THE PROBLEM :: Report only the number of lines that hold the word "with".
▬▬▬▬▬▬
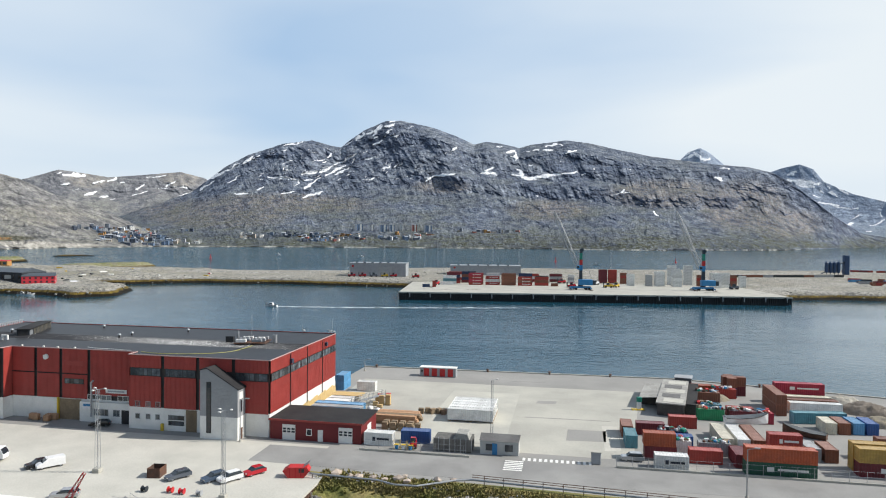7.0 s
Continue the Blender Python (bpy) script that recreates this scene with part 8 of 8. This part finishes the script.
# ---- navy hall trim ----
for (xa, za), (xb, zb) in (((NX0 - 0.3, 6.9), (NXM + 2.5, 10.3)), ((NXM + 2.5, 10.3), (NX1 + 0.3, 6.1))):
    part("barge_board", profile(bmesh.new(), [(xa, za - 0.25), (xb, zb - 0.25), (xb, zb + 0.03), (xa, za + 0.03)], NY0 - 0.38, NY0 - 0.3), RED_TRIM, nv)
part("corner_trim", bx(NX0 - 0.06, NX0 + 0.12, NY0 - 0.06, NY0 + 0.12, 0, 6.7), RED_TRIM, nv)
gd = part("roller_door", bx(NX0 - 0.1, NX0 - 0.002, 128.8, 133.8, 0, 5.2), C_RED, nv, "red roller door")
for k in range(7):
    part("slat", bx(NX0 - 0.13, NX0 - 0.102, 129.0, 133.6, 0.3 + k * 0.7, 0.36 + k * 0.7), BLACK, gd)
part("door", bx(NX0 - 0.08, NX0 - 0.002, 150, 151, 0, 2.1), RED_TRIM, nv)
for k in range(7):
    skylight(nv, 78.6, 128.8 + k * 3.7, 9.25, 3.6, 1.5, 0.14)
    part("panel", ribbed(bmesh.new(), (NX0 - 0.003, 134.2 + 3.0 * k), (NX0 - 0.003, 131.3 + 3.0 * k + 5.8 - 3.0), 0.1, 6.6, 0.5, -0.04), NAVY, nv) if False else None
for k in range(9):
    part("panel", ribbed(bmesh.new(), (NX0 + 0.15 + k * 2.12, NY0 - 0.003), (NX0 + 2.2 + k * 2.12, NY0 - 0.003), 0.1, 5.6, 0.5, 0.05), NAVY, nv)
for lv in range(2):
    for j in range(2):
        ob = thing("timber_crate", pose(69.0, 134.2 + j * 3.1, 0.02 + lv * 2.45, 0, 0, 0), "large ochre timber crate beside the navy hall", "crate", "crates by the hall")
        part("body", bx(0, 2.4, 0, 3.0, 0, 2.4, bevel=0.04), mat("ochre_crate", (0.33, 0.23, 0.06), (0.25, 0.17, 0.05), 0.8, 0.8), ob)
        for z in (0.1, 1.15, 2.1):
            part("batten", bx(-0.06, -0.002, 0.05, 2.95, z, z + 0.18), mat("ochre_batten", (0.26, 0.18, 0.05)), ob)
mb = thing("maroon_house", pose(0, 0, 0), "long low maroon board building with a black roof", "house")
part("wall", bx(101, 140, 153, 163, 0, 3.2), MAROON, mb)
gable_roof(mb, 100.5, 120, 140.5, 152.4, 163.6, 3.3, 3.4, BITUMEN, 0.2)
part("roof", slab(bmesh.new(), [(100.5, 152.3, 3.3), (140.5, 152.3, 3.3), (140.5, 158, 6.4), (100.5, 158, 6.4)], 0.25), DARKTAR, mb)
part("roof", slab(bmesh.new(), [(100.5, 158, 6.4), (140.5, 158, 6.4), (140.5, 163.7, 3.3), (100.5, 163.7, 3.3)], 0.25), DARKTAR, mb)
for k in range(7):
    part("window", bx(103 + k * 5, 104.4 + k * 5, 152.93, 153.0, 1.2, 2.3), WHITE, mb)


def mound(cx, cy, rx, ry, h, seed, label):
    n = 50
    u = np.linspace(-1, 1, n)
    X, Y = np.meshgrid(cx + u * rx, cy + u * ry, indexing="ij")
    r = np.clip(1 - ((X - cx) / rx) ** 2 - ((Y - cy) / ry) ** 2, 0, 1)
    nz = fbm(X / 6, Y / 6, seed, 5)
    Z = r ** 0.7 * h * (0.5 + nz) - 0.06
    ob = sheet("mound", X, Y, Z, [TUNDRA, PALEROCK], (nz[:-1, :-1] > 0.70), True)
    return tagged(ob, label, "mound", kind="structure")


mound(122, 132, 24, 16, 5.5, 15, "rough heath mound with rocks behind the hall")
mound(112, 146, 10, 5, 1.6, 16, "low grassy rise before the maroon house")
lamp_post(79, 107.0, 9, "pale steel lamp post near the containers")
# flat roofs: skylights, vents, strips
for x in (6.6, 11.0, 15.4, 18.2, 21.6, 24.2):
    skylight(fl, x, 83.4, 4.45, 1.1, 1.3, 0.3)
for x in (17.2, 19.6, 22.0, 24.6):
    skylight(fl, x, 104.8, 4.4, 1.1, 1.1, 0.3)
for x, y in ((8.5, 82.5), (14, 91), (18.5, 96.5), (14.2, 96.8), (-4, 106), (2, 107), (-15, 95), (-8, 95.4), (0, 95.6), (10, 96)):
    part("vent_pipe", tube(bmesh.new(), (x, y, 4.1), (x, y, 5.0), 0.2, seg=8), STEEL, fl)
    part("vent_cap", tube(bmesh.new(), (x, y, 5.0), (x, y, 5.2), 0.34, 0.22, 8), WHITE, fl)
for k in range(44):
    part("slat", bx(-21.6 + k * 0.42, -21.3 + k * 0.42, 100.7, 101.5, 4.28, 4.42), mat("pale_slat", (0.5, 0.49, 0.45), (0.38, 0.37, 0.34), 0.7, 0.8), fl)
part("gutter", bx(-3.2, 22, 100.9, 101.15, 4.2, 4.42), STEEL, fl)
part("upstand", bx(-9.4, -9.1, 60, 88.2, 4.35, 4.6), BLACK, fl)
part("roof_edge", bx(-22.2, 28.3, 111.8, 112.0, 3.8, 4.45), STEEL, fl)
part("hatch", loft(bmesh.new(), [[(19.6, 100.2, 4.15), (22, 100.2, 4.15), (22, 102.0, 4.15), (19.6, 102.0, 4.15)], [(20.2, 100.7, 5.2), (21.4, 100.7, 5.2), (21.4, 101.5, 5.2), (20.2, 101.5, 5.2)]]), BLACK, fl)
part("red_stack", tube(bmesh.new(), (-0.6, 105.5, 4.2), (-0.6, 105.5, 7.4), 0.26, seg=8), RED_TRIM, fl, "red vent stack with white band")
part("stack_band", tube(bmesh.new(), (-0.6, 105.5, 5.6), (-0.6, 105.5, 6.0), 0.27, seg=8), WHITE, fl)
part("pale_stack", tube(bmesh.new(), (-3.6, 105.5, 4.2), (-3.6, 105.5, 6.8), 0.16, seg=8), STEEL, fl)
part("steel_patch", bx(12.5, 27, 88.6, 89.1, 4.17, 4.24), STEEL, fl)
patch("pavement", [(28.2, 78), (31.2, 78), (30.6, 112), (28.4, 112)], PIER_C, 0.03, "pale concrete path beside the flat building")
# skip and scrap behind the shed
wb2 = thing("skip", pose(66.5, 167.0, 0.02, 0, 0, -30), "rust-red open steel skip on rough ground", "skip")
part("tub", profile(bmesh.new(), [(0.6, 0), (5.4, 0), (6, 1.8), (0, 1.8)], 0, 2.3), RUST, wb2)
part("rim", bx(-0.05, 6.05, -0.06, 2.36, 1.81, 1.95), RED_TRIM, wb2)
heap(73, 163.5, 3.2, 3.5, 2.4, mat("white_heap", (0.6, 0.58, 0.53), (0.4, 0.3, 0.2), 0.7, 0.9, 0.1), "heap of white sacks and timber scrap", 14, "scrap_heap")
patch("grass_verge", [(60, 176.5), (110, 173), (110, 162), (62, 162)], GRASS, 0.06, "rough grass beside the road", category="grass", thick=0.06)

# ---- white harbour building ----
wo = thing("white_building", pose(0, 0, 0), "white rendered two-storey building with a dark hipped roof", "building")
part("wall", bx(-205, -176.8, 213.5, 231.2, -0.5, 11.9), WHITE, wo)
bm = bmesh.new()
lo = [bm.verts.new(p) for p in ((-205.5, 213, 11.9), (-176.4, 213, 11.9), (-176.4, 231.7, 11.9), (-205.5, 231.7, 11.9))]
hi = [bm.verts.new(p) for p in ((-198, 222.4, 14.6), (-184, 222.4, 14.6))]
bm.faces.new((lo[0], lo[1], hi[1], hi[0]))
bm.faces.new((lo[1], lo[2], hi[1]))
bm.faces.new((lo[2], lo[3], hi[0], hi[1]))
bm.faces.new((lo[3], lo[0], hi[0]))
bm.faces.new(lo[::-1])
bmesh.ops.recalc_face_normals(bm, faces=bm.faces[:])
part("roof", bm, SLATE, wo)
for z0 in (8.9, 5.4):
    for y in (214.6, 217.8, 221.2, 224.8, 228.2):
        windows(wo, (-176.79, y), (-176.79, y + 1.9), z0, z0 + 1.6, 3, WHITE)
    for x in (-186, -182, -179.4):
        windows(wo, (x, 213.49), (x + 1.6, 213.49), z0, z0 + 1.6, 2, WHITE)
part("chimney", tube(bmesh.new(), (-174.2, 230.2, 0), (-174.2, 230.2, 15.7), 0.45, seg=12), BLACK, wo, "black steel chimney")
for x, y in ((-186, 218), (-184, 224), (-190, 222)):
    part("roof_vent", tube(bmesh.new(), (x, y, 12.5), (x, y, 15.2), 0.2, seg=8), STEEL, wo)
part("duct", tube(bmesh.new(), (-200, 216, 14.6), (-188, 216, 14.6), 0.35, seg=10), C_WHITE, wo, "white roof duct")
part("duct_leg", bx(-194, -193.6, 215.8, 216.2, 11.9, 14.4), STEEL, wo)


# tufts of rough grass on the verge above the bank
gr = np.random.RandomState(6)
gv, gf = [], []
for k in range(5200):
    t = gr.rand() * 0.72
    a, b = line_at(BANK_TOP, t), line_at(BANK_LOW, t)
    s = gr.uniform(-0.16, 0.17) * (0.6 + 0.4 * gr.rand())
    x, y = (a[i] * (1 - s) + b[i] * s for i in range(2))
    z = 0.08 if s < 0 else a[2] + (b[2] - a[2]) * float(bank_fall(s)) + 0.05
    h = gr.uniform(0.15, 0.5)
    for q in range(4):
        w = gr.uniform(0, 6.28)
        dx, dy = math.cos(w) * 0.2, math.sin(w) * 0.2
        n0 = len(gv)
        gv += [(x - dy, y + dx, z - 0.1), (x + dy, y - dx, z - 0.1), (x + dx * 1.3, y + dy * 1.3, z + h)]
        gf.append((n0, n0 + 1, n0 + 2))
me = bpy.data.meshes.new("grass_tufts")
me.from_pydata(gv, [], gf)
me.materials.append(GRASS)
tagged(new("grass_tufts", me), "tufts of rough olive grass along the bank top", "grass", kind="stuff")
▬▬▬▬▬▬
WRITTEN SOLUTION :: 5